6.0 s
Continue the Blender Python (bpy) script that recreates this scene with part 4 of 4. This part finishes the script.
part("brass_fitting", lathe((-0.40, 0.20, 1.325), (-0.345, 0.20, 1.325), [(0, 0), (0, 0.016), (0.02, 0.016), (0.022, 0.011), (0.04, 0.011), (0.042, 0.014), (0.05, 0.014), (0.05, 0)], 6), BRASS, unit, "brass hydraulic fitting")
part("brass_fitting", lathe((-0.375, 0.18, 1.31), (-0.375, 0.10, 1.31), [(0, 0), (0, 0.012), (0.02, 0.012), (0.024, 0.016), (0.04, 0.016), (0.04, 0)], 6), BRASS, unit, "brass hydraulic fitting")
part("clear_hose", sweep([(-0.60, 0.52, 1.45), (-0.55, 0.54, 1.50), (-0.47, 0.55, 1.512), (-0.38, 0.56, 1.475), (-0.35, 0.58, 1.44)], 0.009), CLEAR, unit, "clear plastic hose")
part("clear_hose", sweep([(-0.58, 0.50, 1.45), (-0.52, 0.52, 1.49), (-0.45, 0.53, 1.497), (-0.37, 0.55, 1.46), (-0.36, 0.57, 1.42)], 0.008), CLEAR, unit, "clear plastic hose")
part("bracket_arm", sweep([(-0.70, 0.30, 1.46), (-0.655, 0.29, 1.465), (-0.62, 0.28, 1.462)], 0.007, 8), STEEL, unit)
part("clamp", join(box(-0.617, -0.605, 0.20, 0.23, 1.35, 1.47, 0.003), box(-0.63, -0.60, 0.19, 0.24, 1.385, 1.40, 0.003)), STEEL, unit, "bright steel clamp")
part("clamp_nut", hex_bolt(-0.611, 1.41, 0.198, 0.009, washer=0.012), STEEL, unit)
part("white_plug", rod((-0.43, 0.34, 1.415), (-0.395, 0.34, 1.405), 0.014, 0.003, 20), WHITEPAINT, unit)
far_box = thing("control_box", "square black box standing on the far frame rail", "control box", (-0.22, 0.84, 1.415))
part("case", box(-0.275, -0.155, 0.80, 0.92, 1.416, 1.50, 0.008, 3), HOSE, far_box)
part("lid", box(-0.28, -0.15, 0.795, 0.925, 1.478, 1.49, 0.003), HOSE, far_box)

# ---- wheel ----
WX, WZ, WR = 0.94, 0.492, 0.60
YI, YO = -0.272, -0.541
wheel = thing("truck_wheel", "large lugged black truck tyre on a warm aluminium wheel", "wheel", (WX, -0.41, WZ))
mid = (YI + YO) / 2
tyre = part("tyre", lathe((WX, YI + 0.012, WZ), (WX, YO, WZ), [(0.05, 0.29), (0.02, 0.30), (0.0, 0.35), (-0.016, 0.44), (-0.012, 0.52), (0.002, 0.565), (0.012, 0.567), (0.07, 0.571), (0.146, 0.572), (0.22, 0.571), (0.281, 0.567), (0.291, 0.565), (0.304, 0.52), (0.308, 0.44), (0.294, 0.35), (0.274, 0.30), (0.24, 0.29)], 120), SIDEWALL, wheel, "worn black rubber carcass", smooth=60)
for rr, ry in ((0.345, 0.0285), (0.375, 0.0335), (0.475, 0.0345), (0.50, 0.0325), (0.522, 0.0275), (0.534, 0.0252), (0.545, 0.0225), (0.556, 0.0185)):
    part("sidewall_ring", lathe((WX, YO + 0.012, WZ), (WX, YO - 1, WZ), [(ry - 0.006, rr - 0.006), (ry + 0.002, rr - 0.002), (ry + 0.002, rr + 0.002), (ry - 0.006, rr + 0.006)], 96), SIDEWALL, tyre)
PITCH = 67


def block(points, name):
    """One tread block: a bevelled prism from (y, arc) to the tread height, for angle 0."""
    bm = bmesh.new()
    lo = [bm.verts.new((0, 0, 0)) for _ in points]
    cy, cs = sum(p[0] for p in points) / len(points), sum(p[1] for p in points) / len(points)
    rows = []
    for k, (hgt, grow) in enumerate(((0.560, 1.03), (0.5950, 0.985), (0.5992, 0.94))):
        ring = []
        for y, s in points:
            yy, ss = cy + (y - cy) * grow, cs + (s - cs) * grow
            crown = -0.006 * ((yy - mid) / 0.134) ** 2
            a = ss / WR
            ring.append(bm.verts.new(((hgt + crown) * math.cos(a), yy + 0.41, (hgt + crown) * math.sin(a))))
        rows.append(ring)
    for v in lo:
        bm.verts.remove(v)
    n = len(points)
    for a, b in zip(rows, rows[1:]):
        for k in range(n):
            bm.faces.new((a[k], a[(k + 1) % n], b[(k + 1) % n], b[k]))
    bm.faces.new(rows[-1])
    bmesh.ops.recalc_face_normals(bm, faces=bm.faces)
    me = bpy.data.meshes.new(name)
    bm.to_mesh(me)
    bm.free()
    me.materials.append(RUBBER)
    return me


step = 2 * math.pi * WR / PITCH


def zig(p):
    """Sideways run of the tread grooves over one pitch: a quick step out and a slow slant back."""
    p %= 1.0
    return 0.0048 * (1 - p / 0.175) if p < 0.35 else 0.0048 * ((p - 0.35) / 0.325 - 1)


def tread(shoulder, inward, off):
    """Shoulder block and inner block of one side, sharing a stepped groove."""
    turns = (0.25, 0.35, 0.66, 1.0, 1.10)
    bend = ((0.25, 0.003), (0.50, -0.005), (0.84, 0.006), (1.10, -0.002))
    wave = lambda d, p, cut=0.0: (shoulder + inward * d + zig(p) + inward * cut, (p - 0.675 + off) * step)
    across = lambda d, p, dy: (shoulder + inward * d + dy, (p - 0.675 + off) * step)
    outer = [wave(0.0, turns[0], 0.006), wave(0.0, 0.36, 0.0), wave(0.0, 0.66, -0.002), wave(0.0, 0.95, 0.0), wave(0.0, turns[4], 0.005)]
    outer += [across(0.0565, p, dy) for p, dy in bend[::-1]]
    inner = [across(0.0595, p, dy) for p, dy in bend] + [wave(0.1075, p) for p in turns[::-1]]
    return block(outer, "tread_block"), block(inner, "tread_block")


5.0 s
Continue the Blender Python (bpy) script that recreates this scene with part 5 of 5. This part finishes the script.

....

AIM: Take the entries above and copy them out exactly.

FINAL ANSWER:
6.0 s
Continue the Blender Python (bpy) script that recreates this scene with part 4 of 4. This part finishes the script.
part("brass_fitting", lathe((-0.40, 0.20, 1.325), (-0.345, 0.20, 1.325), [(0, 0), (0, 0.016), (0.02, 0.016), (0.022, 0.011), (0.04, 0.011), (0.042, 0.014), (0.05, 0.014), (0.05, 0)], 6), BRASS, unit, "brass hydraulic fitting")
part("brass_fitting", lathe((-0.375, 0.18, 1.31), (-0.375, 0.10, 1.31), [(0, 0), (0, 0.012), (0.02, 0.012), (0.024, 0.016), (0.04, 0.016), (0.04, 0)], 6), BRASS, unit, "brass hydraulic fitting")
part("clear_hose", sweep([(-0.60, 0.52, 1.45), (-0.55, 0.54, 1.50), (-0.47, 0.55, 1.512), (-0.38, 0.56, 1.475), (-0.35, 0.58, 1.44)], 0.009), CLEAR, unit, "clear plastic hose")
part("clear_hose", sweep([(-0.58, 0.50, 1.45), (-0.52, 0.52, 1.49), (-0.45, 0.53, 1.497), (-0.37, 0.55, 1.46), (-0.36, 0.57, 1.42)], 0.008), CLEAR, unit, "clear plastic hose")
part("bracket_arm", sweep([(-0.70, 0.30, 1.46), (-0.655, 0.29, 1.465), (-0.62, 0.28, 1.462)], 0.007, 8), STEEL, unit)
part("clamp", join(box(-0.617, -0.605, 0.20, 0.23, 1.35, 1.47, 0.003), box(-0.63, -0.60, 0.19, 0.24, 1.385, 1.40, 0.003)), STEEL, unit, "bright steel clamp")
part("clamp_nut", hex_bolt(-0.611, 1.41, 0.198, 0.009, washer=0.012), STEEL, unit)
part("white_plug", rod((-0.43, 0.34, 1.415), (-0.395, 0.34, 1.405), 0.014, 0.003, 20), WHITEPAINT, unit)
far_box = thing("control_box", "square black box standing on the far frame rail", "control box", (-0.22, 0.84, 1.415))
part("case", box(-0.275, -0.155, 0.80, 0.92, 1.416, 1.50, 0.008, 3), HOSE, far_box)
part("lid", box(-0.28, -0.15, 0.795, 0.925, 1.478, 1.49, 0.003), HOSE, far_box)

# ---- wheel ----
WX, WZ, WR = 0.94, 0.492, 0.60
YI, YO = -0.272, -0.541
wheel = thing("truck_wheel", "large lugged black truck tyre on a warm aluminium wheel", "wheel", (WX, -0.41, WZ))
mid = (YI + YO) / 2
tyre = part("tyre", lathe((WX, YI + 0.012, WZ), (WX, YO, WZ), [(0.05, 0.29), (0.02, 0.30), (0.0, 0.35), (-0.016, 0.44), (-0.012, 0.52), (0.002, 0.565), (0.012, 0.567), (0.07, 0.571), (0.146, 0.572), (0.22, 0.571), (0.281, 0.567), (0.291, 0.565), (0.304, 0.52), (0.308, 0.44), (0.294, 0.35), (0.274, 0.30), (0.24, 0.29)], 120), SIDEWALL, wheel, "worn black rubber carcass", smooth=60)
for rr, ry in ((0.345, 0.0285), (0.375, 0.0335), (0.475, 0.0345), (0.50, 0.0325), (0.522, 0.0275), (0.534, 0.0252), (0.545, 0.0225), (0.556, 0.0185)):
    part("sidewall_ring", lathe((WX, YO + 0.012, WZ), (WX, YO - 1, WZ), [(ry - 0.006, rr - 0.006), (ry + 0.002, rr - 0.002), (ry + 0.002, rr + 0.002), (ry - 0.006, rr + 0.006)], 96), SIDEWALL, tyre)
PITCH = 67


def block(points, name):
    """One tread block: a bevelled prism from (y, arc) to the tread height, for angle 0."""
    bm = bmesh.new()
    lo = [bm.verts.new((0, 0, 0)) for _ in points]
    cy, cs = sum(p[0] for p in points) / len(points), sum(p[1] for p in points) / len(points)
    rows = []
    for k, (hgt, grow) in enumerate(((0.560, 1.03), (0.5950, 0.985), (0.5992, 0.94))):
        ring = []
        for y, s in points:
            yy, ss = cy + (y - cy) * grow, cs + (s - cs) * grow
            crown = -0.006 * ((yy - mid) / 0.134) ** 2
            a = ss / WR
            ring.append(bm.verts.new(((hgt + crown) * math.cos(a), yy + 0.41, (hgt + crown) * math.sin(a))))
        rows.append(ring)
    for v in lo:
        bm.verts.remove(v)
    n = len(points)
    for a, b in zip(rows, rows[1:]):
        for k in range(n):
            bm.faces.new((a[k], a[(k + 1) % n], b[(k + 1) % n], b[k]))
    bm.faces.new(rows[-1])
    bmesh.ops.recalc_face_normals(bm, faces=bm.faces)
    me = bpy.data.meshes.new(name)
    bm.to_mesh(me)
    bm.free()
    me.materials.append(RUBBER)
    return me


step = 2 * math.pi * WR / PITCH


def zig(p):
    """Sideways run of the tread grooves over one pitch: a quick step out and a slow slant back."""
    p %= 1.0
    return 0.0048 * (1 - p / 0.175) if p < 0.35 else 0.0048 * ((p - 0.35) / 0.325 - 1)


def tread(shoulder, inward, off):
    """Shoulder block and inner block of one side, sharing a stepped groove."""
    turns = (0.25, 0.35, 0.66, 1.0, 1.10)
    bend = ((0.25, 0.003), (0.50, -0.005), (0.84, 0.006), (1.10, -0.002))
    wave = lambda d, p, cut=0.0: (shoulder + inward * d + zig(p) + inward * cut, (p - 0.675 + off) * step)
    across = lambda d, p, dy: (shoulder + inward * d + dy, (p - 0.675 + off) * step)
    outer = [wave(0.0, turns[0], 0.006), wave(0.0, 0.36, 0.0), wave(0.0, 0.66, -0.002), wave(0.0, 0.95, 0.0), wave(0.0, turns[4], 0.005)]
    outer += [across(0.0565, p, dy) for p, dy in bend[::-1]]
    inner = [across(0.0595, p, dy) for p, dy in bend] + [wave(0.1075, p) for p in turns[::-1]]
    return block(outer, "tread_block"), block(inner, "tread_block")


5.0 s
Continue the Blender Python (bpy) script that recreates this scene with part 5 of 5. This part finishes the script.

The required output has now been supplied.